If you've run the benchmarks and can show your approach is better, by all means, please share.

[+] corresation|12 years ago|reply
First, a note on the name: the official name from ARM is "AArch64", but this is a silly name that pains me to type. Apple calls it ARM64, and that's what I will call it too.

What ARM calls ARM related periphery is canonical, whether you think it's silly or not.

However the overarching entity is called ARMv8, with the 64-bit state called AArch64 (which can be contrasted with the AArch32 state, which is also a part of ARMv8) and the instruction set is actually called A64.

[+] Someone|12 years ago|reply
Not all official names survive a confrontation with reality, where 'easier to remember' and 'easier to pronounce' have value, too.

Do you use the terms IA-32e and EM64T, too (both are/were Intel's official names for what people now typically call x64 or x86-64)?

[+] sanxiyn|12 years ago|reply
I personally use Debian port names. Debian is pretty sensible about it.

Debian uses "amd64" and "arm64".

[+] mikeash|12 years ago|reply
"What ARM calls ARM related periphery is canonical, whether you think it's silly or not."
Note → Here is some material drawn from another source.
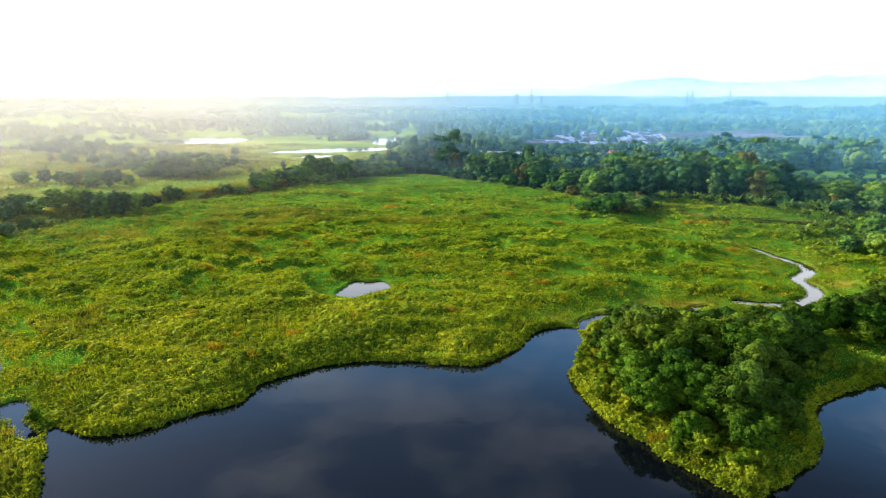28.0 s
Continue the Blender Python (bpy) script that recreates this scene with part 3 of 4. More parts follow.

And why, exactly, should I care?

[+] rsynnott|12 years ago|reply
> What ARM calls ARM related periphery is canonical, whether you think it's silly or not.

Ah, yes, that must be why everyone in the world calls the 64bit x86 instruction set either AMD64 or IA-32E.

[+] justincormack|12 years ago|reply
Is there also a new registers but 32 bit pointers model like x32?